El entrenamiento es famoso por su hostilidad. Recuerdo que cuando era niño, vi en la televisión que mordían gallinas a modo de sobrevivencia. Pero eso no era nada. Era muchísimo peor. Todo parecía basarse en que entre más se restrinjan los derechos del individuo el umbral de su agresividad se extiende. A tal punto, que como los que participaron de la masacre de los veintisiete campesinos, aún fuera de un conflicto armado, tienen la necesidad de la sangre.
Y claro, es que el poder los ha vuelto adictos. No imagino cómo será haber estado en Kabul y luego volver a un apacible pueblo de Utah, por ejemplo. Cómo te adaptas con tal horror que llevas, a un sitio donde prácticamente no pasa nada. O cómo vuelves y te conviertes en un empleado con un jefe un tanto abusador sin que eso te regrese a la violencia.
Terrible. Pero regreso al partido porque mi hijo conectó un hit y lo veo correr hacia primera con todo. Me levanto y lo aplaudo. Esta vez no vino la hinchada salvaje. Me alegra. Ellos me recuerdan lo mal que podemos tomarnos las cosas.

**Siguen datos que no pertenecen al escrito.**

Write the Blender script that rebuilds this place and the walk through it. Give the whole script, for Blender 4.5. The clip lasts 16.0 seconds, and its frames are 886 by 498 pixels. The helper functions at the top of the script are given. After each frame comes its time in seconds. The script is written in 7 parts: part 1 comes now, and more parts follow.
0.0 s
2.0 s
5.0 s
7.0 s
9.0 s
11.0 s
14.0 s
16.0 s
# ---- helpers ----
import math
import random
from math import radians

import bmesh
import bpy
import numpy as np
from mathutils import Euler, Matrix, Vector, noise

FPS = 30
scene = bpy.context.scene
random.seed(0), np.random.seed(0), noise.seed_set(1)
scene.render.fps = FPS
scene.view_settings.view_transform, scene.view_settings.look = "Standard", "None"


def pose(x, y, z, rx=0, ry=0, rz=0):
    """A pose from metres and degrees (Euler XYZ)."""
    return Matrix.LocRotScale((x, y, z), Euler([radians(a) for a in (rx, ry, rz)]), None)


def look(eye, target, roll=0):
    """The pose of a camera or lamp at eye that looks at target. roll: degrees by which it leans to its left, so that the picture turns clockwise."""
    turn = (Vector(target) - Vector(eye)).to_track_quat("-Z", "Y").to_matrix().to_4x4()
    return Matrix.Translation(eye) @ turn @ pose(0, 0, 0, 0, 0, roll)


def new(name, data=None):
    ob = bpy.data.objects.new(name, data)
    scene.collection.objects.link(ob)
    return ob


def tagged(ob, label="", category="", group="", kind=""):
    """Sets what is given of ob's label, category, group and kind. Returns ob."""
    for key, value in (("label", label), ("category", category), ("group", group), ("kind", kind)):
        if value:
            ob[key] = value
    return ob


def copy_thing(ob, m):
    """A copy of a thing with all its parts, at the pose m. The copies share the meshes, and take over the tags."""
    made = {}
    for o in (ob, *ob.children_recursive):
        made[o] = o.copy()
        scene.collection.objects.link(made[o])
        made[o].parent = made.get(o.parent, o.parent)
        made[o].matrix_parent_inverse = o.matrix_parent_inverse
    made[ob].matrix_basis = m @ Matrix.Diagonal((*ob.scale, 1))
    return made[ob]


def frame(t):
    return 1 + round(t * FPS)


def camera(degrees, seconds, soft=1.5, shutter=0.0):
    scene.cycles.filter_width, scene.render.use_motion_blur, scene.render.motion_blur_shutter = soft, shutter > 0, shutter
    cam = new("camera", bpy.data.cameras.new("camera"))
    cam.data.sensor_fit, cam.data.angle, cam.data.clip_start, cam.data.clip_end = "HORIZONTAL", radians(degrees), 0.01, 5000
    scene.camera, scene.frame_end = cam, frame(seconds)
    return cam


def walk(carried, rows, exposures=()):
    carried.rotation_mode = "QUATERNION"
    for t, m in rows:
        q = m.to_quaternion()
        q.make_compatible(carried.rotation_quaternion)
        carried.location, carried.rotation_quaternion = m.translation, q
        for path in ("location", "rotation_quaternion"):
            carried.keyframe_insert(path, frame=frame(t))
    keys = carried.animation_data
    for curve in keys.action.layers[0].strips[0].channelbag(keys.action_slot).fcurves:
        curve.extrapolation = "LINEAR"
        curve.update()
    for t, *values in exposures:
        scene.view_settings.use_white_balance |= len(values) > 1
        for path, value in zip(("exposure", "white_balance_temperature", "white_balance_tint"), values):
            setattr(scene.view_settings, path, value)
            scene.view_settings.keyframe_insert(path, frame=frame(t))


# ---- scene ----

No se permiten un fallo, viven en un ambiente de total rigidez. Y esa rigidez se incrementa sobre sus hijos. Los presionan para tener cada vez más. Es como si les naciera un apetito voraz por el éxito. Pero al final de cuentas ¿de qué va el triunfo? No imagino a esta gente de anciana, cuando se entere que todos sus logros se desvanecerán con la muerte.
Ese es un grave problema. Quitar la vista de lo importante y creer que el desarrollo es empujarnos a más y más, sin parar. Sin darnos cuenta que esa presión nos hace olvidarnos de todo, de darnos el chance de la felicidad, de mirar que hay otros sobre los que hemos pasado para satisfacer ese apetito voraz por sobresalir.
Pero henos aquí, tratando de superar también eso. El partido se acaba y todos parecen estar felices. Incluso algunos niños prestaron sus guantes al equipo contrario porque los habían olvidado o no tenían. Y todos pasan dándose la mano al final, con una sonrisa inmensa.
Este gesto, que debería ser el más aplaudido por la hinchada violenta, pasa desapercibido. Pero así son las cosas en esta cancha. Nadie querrá hablar de Kabul o la Libertad. Es demasiado sangriento para su sábado. No hay tiempo. Es sábado y tenemos que hacer lo que sea por sobresalir.